*Task brief*. Pictures are not part of the copy; repeat everything else in the records exactly.

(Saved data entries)

◆ ◆ ◆ ◆

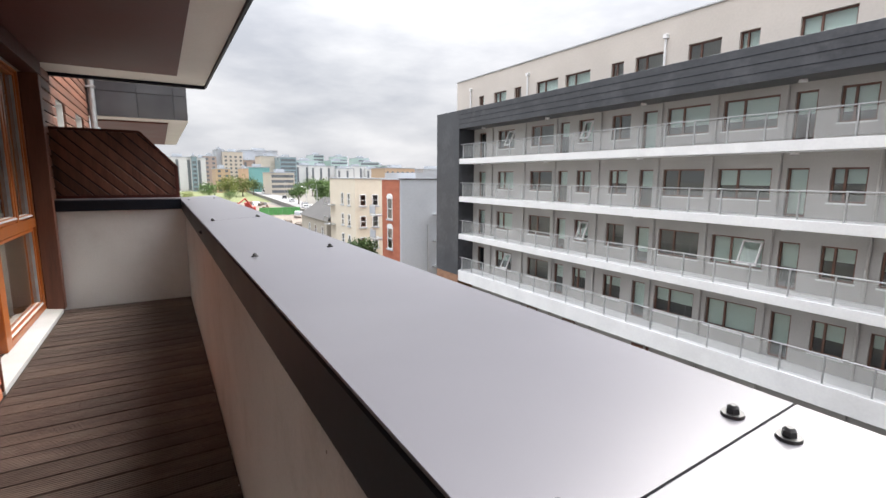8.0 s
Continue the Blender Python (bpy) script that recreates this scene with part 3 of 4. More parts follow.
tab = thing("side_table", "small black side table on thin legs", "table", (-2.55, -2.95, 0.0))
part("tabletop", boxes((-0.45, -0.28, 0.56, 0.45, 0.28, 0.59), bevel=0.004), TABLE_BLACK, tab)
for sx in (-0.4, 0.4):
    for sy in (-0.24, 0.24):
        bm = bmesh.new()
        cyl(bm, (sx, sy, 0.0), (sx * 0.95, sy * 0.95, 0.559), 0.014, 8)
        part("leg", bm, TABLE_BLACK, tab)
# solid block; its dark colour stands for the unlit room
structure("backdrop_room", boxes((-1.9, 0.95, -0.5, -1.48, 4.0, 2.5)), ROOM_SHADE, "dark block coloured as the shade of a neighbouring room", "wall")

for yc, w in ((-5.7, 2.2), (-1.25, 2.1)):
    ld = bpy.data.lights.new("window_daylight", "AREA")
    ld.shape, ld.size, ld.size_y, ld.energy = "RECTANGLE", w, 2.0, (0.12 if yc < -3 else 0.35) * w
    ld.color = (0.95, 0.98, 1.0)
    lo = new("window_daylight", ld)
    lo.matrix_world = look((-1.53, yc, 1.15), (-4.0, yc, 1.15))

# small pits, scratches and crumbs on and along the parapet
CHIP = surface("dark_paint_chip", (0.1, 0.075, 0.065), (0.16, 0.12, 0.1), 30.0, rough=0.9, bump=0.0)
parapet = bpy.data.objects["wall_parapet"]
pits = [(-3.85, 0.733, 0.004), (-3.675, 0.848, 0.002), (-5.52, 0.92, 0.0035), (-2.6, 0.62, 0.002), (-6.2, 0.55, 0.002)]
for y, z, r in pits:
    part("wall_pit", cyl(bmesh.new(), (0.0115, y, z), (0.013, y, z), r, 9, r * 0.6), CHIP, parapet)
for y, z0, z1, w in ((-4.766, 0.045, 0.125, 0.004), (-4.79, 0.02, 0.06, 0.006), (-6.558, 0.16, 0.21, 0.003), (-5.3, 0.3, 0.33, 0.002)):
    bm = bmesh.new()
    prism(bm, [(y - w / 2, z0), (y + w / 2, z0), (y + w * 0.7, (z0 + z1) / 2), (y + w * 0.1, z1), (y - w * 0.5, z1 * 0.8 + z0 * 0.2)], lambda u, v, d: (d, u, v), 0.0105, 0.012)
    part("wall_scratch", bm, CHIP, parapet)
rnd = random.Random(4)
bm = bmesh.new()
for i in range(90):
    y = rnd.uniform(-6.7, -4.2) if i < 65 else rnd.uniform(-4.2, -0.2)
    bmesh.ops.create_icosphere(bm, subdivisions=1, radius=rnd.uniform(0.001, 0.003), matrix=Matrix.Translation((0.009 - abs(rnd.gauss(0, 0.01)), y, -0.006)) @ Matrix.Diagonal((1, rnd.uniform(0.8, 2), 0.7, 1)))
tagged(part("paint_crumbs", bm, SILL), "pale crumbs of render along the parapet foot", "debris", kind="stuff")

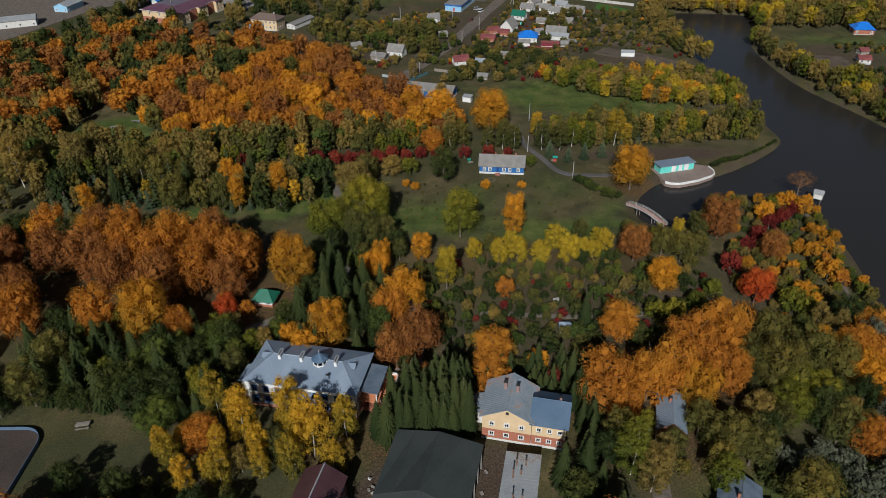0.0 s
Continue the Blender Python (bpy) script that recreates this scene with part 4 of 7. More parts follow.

◆ ◆ ◆ ◆

*Full solution*.
8.0 s
Continue the Blender Python (bpy) script that recreates this scene with part 3 of 4. More parts follow.
tab = thing("side_table", "small black side table on thin legs", "table", (-2.55, -2.95, 0.0))
part("tabletop", boxes((-0.45, -0.28, 0.56, 0.45, 0.28, 0.59), bevel=0.004), TABLE_BLACK, tab)
for sx in (-0.4, 0.4):
    for sy in (-0.24, 0.24):
        bm = bmesh.new()
        cyl(bm, (sx, sy, 0.0), (sx * 0.95, sy * 0.95, 0.559), 0.014, 8)
        part("leg", bm, TABLE_BLACK, tab)
# solid block; its dark colour stands for the unlit room
structure("backdrop_room", boxes((-1.9, 0.95, -0.5, -1.48, 4.0, 2.5)), ROOM_SHADE, "dark block coloured as the shade of a neighbouring room", "wall")

for yc, w in ((-5.7, 2.2), (-1.25, 2.1)):
    ld = bpy.data.lights.new("window_daylight", "AREA")
    ld.shape, ld.size, ld.size_y, ld.energy = "RECTANGLE", w, 2.0, (0.12 if yc < -3 else 0.35) * w
    ld.color = (0.95, 0.98, 1.0)
    lo = new("window_daylight", ld)
    lo.matrix_world = look((-1.53, yc, 1.15), (-4.0, yc, 1.15))

# small pits, scratches and crumbs on and along the parapet
CHIP = surface("dark_paint_chip", (0.1, 0.075, 0.065), (0.16, 0.12, 0.1), 30.0, rough=0.9, bump=0.0)
parapet = bpy.data.objects["wall_parapet"]
pits = [(-3.85, 0.733, 0.004), (-3.675, 0.848, 0.002), (-5.52, 0.92, 0.0035), (-2.6, 0.62, 0.002), (-6.2, 0.55, 0.002)]
for y, z, r in pits:
    part("wall_pit", cyl(bmesh.new(), (0.0115, y, z), (0.013, y, z), r, 9, r * 0.6), CHIP, parapet)
for y, z0, z1, w in ((-4.766, 0.045, 0.125, 0.004), (-4.79, 0.02, 0.06, 0.006), (-6.558, 0.16, 0.21, 0.003), (-5.3, 0.3, 0.33, 0.002)):
    bm = bmesh.new()
    prism(bm, [(y - w / 2, z0), (y + w / 2, z0), (y + w * 0.7, (z0 + z1) / 2), (y + w * 0.1, z1), (y - w * 0.5, z1 * 0.8 + z0 * 0.2)], lambda u, v, d: (d, u, v), 0.0105, 0.012)
    part("wall_scratch", bm, CHIP, parapet)
rnd = random.Random(4)
bm = bmesh.new()
for i in range(90):
    y = rnd.uniform(-6.7, -4.2) if i < 65 else rnd.uniform(-4.2, -0.2)
    bmesh.ops.create_icosphere(bm, subdivisions=1, radius=rnd.uniform(0.001, 0.003), matrix=Matrix.Translation((0.009 - abs(rnd.gauss(0, 0.01)), y, -0.006)) @ Matrix.Diagonal((1, rnd.uniform(0.8, 2), 0.7, 1)))
tagged(part("paint_crumbs", bm, SILL), "pale crumbs of render along the parapet foot", "debris", kind="stuff")

0.0 s
Continue the Blender Python (bpy) script that recreates this scene with part 4 of 7. More parts follow.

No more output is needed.